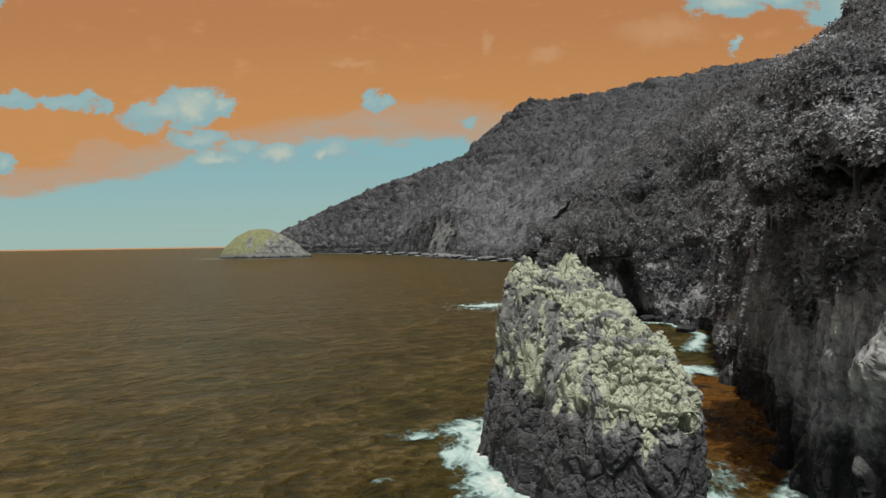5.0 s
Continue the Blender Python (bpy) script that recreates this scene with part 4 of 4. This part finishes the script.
def shore_rock(x, y, size, seed, label, flat=0.6, mat=ROCK_COVE):
    v, f = lump(size, seed, flat)
    ob = mesh_object("shore_rock", v, f, mat)
    ob.matrix_basis = pose(x, y, 0.12 * size, 0, 0, 37 * seed % 360)
    return tagged(ob, label, "rock", group="rocks at the waterline")


for i, (x, y, size) in enumerate([(44, 184.5, 2.2), (40, 185.5, 1.6), (47, 181, 2.6), (33, 187, 1.8), (48.5, 174, 2.4), (45.5, 165, 2.0), (27, 189.5, 1.5), (22, 191, 2.2), (18.2, 195, 1.7)]):
    shore_rock(x, y, size, 500 + i, "dark wet boulder standing in the surf at the cliff foot")
for i, (x, y, size) in enumerate([(58, 640, 9), (44, 690, 11), (24, 742, 10), (14, 775, 14), (2, 812, 12), (-4, 838, 15), (-12, 872, 10), (-24, 935, 12), (-44, 1000, 13), (-70, 1065, 12), (-104, 1145, 14), (-135, 1225, 13)]):
    shore_rock(x, y, size, 540 + i, "low pale grey rock ledge washed by surf below the headland", 0.28, ROCK_HEAD)


def dead_shrub(x, y, z, size, seed):
    rng = np.random.default_rng(seed)
    thing = new("dead_shrub")
    thing.matrix_basis = pose(x, y, z, 0, 0, rng.uniform(0, 360))
    tagged(thing, "bare pale twigs of a dead shrub at the cliff edge", "shrub", group="dead shrubs")
    for i in range(7):
        a = rng.uniform(0, 6.28)
        end = np.array([np.cos(a), np.sin(a), rng.uniform(0.2, 1.1)]) * size * rng.uniform(0.6, 1.1)
        t = np.linspace(0, 1, 6)[:, None]
        line = end * t + np.array([0, 0, 0.25 * size]) * np.sin(t * 3.1) + rng.normal(size=(6, 3)) * 0.05 * size * t
        v, f = tube(line, np.linspace(0.022, 0.008, 6) * size, 5)
        mesh_object("branch", v, f, DRIFT, thing, True)


def bleached(n):
    a = n.noise(place(n), 5.0, 4, 0.6)
    return principled(n, n.mix(a, (0.30, 0.30, 0.29), (0.48, 0.48, 0.46)), 0.85, None, 0.2)


DRIFT = material("bleached_wood", bleached)
for i, (x, y) in enumerate([(21.6, 58.5), (22.0, 62.0), (23.4, 53.0), (25.2, 44.0), (24.8, 49.5), (22.2, 66.5)]):
    dead_shrub(x, y, ground_at(x, y, (slope_a,)) + (1.6 if x > 27 else 0.3), 1.3 + 0.2 * (i % 3), 600 + i)
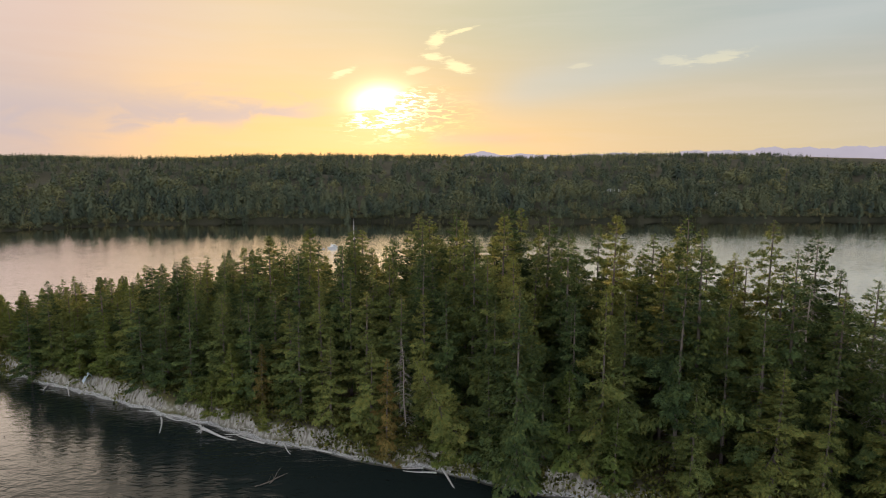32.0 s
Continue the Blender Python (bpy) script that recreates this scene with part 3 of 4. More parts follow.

__________

The problem :: Transcribe exactly, and only, the lines beginning at the line containing "finishes the script." and ending at the line containing "shore_rock(x, y, size, 540", both inclusive.

Solution to the problem ::
Continue the Blender Python (bpy) script that recreates this scene with part 4 of 4. This part finishes the script.
def shore_rock(x, y, size, seed, label, flat=0.6, mat=ROCK_COVE):
    v, f = lump(size, seed, flat)
    ob = mesh_object("shore_rock", v, f, mat)
    ob.matrix_basis = pose(x, y, 0.12 * size, 0, 0, 37 * seed % 360)
    return tagged(ob, label, "rock", group="rocks at the waterline")


for i, (x, y, size) in enumerate([(44, 184.5, 2.2), (40, 185.5, 1.6), (47, 181, 2.6), (33, 187, 1.8), (48.5, 174, 2.4), (45.5, 165, 2.0), (27, 189.5, 1.5), (22, 191, 2.2), (18.2, 195, 1.7)]):
    shore_rock(x, y, size, 500 + i, "dark wet boulder standing in the surf at the cliff foot")
for i, (x, y, size) in enumerate([(58, 640, 9), (44, 690, 11), (24, 742, 10), (14, 775, 14), (2, 812, 12), (-4, 838, 15), (-12, 872, 10), (-24, 935, 12), (-44, 1000, 13), (-70, 1065, 12), (-104, 1145, 14), (-135, 1225, 13)]):
    shore_rock(x, y, size, 540 + i, "low pale grey rock ledge washed by surf below the headland", 0.28, ROCK_HEAD)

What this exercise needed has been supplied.